··· Information shown

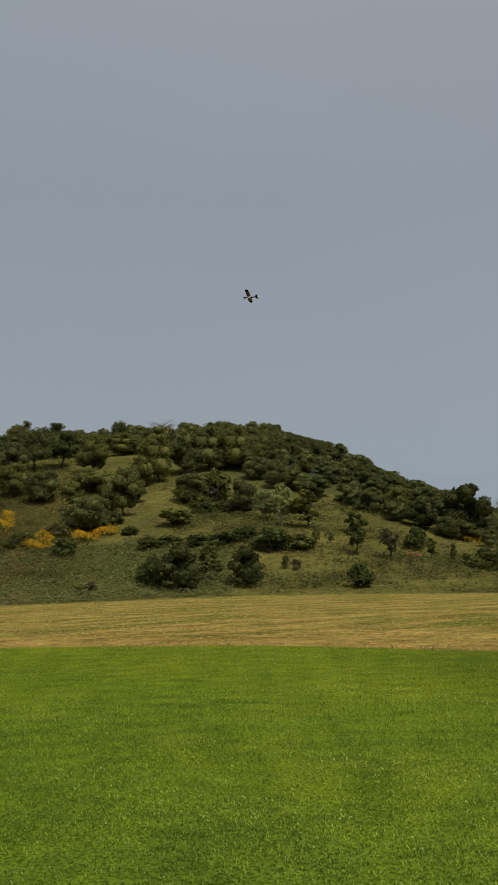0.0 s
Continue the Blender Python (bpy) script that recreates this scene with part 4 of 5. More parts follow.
# closed oak wood over the shoulder of the hill, under its skyline
for az, r, u in zip(*(np.random.default_rng(23).uniform(*q, 230) for q in ((-5, 11.5), (172, 240), (0, 1)))):
    high = min(3.4 + 2.4 * u, r * math.tan(radians(np.interp(az, (-5, 0.6, 3.5, 6.3, 8.3, 11.5), (7.3, 7.3, 6.5, 5.1, 4.15, 3.5)))) + EYE - spot(az, r)[2])
    if high > 2.2 and r > np.interp(az, (-5, 0, 4, 11), (192, 182, 176, 172)):
        tree("oak" if u > 0.4 else "broad_oak", az, r, high, 0.95 + 0.3 * u, "oak crowded into the wood on the hill's shoulder", "oaks of the hill's shoulder")


# ---- trees and shrubs: azimuth, distance, height, breadth of the crown by its height ----
for spec in ((-36.53, 230.5, 2.81, 1.01), (-38.04, 221.5, 2.28, 0.95), (-36.25, 215.0, 1.71, 1.24), (-61.59, 261.0, 1.32, 0.97), (-60.06, 249.5, 1.03, 0.71), (-58.92, 230.5, 1.07, 1.27), (-54.38, 277.0, 1.67, 0.82), (-52.72, 277.0, 1.14, 1.44), (-52.43, 278.0, 1.75, 0.78), (-51.43, 268.5, 1.83, 0.86), (-50.42, 271.0, 3.82, 0.56), (-49.58, 243.0, 1.12, 1.28), (-48.15, 240.5, 2.05, 0.58), (-53.68, 215.0, 1.45, 0.87), (-53.26, 181.0, 1.55, 0.80), (-51.54, 185.5, 1.97, 0.56), (-50.34, 208.0, 1.93, 0.74), (-48.13, 183.0, 1.53, 1.06),):
    tree("small_open_oak", *spec, "small thin-crowned oak on the dry grassy hillside", "trees scattered over the dry hillside")
for spec in ((-35.42, 231.0, 1.90, 1.04), (-34.57, 223.5, 1.96, 1.12), (-34.01, 235.5, 2.81, 1.03), (-37.49, 214.5, 2.60, 0.73), (-35.89, 204.0, 1.88, 0.93), (-63.51, 220.5, 2.33, 1.21), (-62.24, 219.0, 1.66, 1.56), (-63.76, 320.0, 1.63, 1.35), (-63.15, 322.0, 0.95, 2.17), (-60.43, 284.5, 0.72, 1.75), (-61.20, 221.0, 0.60, 1.79), (-58.27, 234.0, 0.97, 1.42), (-57.84, 239.0, 1.19, 0.98), (-57.84, 224.5, 1.02, 1.08), (-56.62, 343.2, 2.62, 0.90), (-57.48, 343.9, 2.44, 1.11), (-55.60, 254.5, 1.28, 0.78), (-55.16, 260.0, 1.56, 0.98), (-55.15, 218.0, 1.84, 1.05), (-54.76, 272.5, 1.64, 0.98),):
    tree("small_oak", *spec, "small dark oak on the dry grassy hillside", "trees scattered over the dry hillside")
for spec in ((-51.71, 266.5, 1.82, 0.86), (-51.86, 252.5, 1.18, 0.95), (-51.17, 270.0, 2.32, 0.46), (-50.02, 268.0, 2.04, 0.64), (-50.27, 233.5, 1.27, 0.90), (-50.04, 237.5, 2.03, 0.92), (-49.01, 244.5, 1.22, 1.18), (-48.60, 252.0, 1.77, 1.12), (-47.67, 235.0, 2.05, 0.79), (-47.39, 238.5, 2.32, 0.91), (-46.77, 236.0, 2.77, 0.84), (-46.26, 243.0, 2.56, 0.84), (-48.45, 225.5, 1.23, 1.26), (-52.12, 177.0, 1.65, 0.53), (-51.11, 205.0, 2.01, 0.60), (-50.83, 187.5, 1.58, 0.93), (-49.97, 191.5, 1.45, 0.78), (-49.54, 188.5, 1.82, 0.81), (-48.84, 177.5, 1.73, 1.11), (-44.32, 218.5, 2.74, 0.70),):
    tree("small_oak", *spec, "small dark oak on the dry grassy hillside", "trees scattered over the dry hillside")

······

Give the data again exactly as written, with all pictures left out.

:: Task solution ::
0.0 s
Continue the Blender Python (bpy) script that recreates this scene with part 4 of 5. More parts follow.
# closed oak wood over the shoulder of the hill, under its skyline
for az, r, u in zip(*(np.random.default_rng(23).uniform(*q, 230) for q in ((-5, 11.5), (172, 240), (0, 1)))):
    high = min(3.4 + 2.4 * u, r * math.tan(radians(np.interp(az, (-5, 0.6, 3.5, 6.3, 8.3, 11.5), (7.3, 7.3, 6.5, 5.1, 4.15, 3.5)))) + EYE - spot(az, r)[2])
    if high > 2.2 and r > np.interp(az, (-5, 0, 4, 11), (192, 182, 176, 172)):
        tree("oak" if u > 0.4 else "broad_oak", az, r, high, 0.95 + 0.3 * u, "oak crowded into the wood on the hill's shoulder", "oaks of the hill's shoulder")


# ---- trees and shrubs: azimuth, distance, height, breadth of the crown by its height ----
for spec in ((-36.53, 230.5, 2.81, 1.01), (-38.04, 221.5, 2.28, 0.95), (-36.25, 215.0, 1.71, 1.24), (-61.59, 261.0, 1.32, 0.97), (-60.06, 249.5, 1.03, 0.71), (-58.92, 230.5, 1.07, 1.27), (-54.38, 277.0, 1.67, 0.82), (-52.72, 277.0, 1.14, 1.44), (-52.43, 278.0, 1.75, 0.78), (-51.43, 268.5, 1.83, 0.86), (-50.42, 271.0, 3.82, 0.56), (-49.58, 243.0, 1.12, 1.28), (-48.15, 240.5, 2.05, 0.58), (-53.68, 215.0, 1.45, 0.87), (-53.26, 181.0, 1.55, 0.80), (-51.54, 185.5, 1.97, 0.56), (-50.34, 208.0, 1.93, 0.74), (-48.13, 183.0, 1.53, 1.06),):
    tree("small_open_oak", *spec, "small thin-crowned oak on the dry grassy hillside", "trees scattered over the dry hillside")
for spec in ((-35.42, 231.0, 1.90, 1.04), (-34.57, 223.5, 1.96, 1.12), (-34.01, 235.5, 2.81, 1.03), (-37.49, 214.5, 2.60, 0.73), (-35.89, 204.0, 1.88, 0.93), (-63.51, 220.5, 2.33, 1.21), (-62.24, 219.0, 1.66, 1.56), (-63.76, 320.0, 1.63, 1.35), (-63.15, 322.0, 0.95, 2.17), (-60.43, 284.5, 0.72, 1.75), (-61.20, 221.0, 0.60, 1.79), (-58.27, 234.0, 0.97, 1.42), (-57.84, 239.0, 1.19, 0.98), (-57.84, 224.5, 1.02, 1.08), (-56.62, 343.2, 2.62, 0.90), (-57.48, 343.9, 2.44, 1.11), (-55.60, 254.5, 1.28, 0.78), (-55.16, 260.0, 1.56, 0.98), (-55.15, 218.0, 1.84, 1.05), (-54.76, 272.5, 1.64, 0.98),):
    tree("small_oak", *spec, "small dark oak on the dry grassy hillside", "trees scattered over the dry hillside")
for spec in ((-51.71, 266.5, 1.82, 0.86), (-51.86, 252.5, 1.18, 0.95), (-51.17, 270.0, 2.32, 0.46), (-50.02, 268.0, 2.04, 0.64), (-50.27, 233.5, 1.27, 0.90), (-50.04, 237.5, 2.03, 0.92), (-49.01, 244.5, 1.22, 1.18), (-48.60, 252.0, 1.77, 1.12), (-47.67, 235.0, 2.05, 0.79), (-47.39, 238.5, 2.32, 0.91), (-46.77, 236.0, 2.77, 0.84), (-46.26, 243.0, 2.56, 0.84), (-48.45, 225.5, 1.23, 1.26), (-52.12, 177.0, 1.65, 0.53), (-51.11, 205.0, 2.01, 0.60), (-50.83, 187.5, 1.58, 0.93), (-49.97, 191.5, 1.45, 0.78), (-49.54, 188.5, 1.82, 0.81), (-48.84, 177.5, 1.73, 1.11), (-44.32, 218.5, 2.74, 0.70),):
    tree("small_oak", *spec, "small dark oak on the dry grassy hillside", "trees scattered over the dry hillside")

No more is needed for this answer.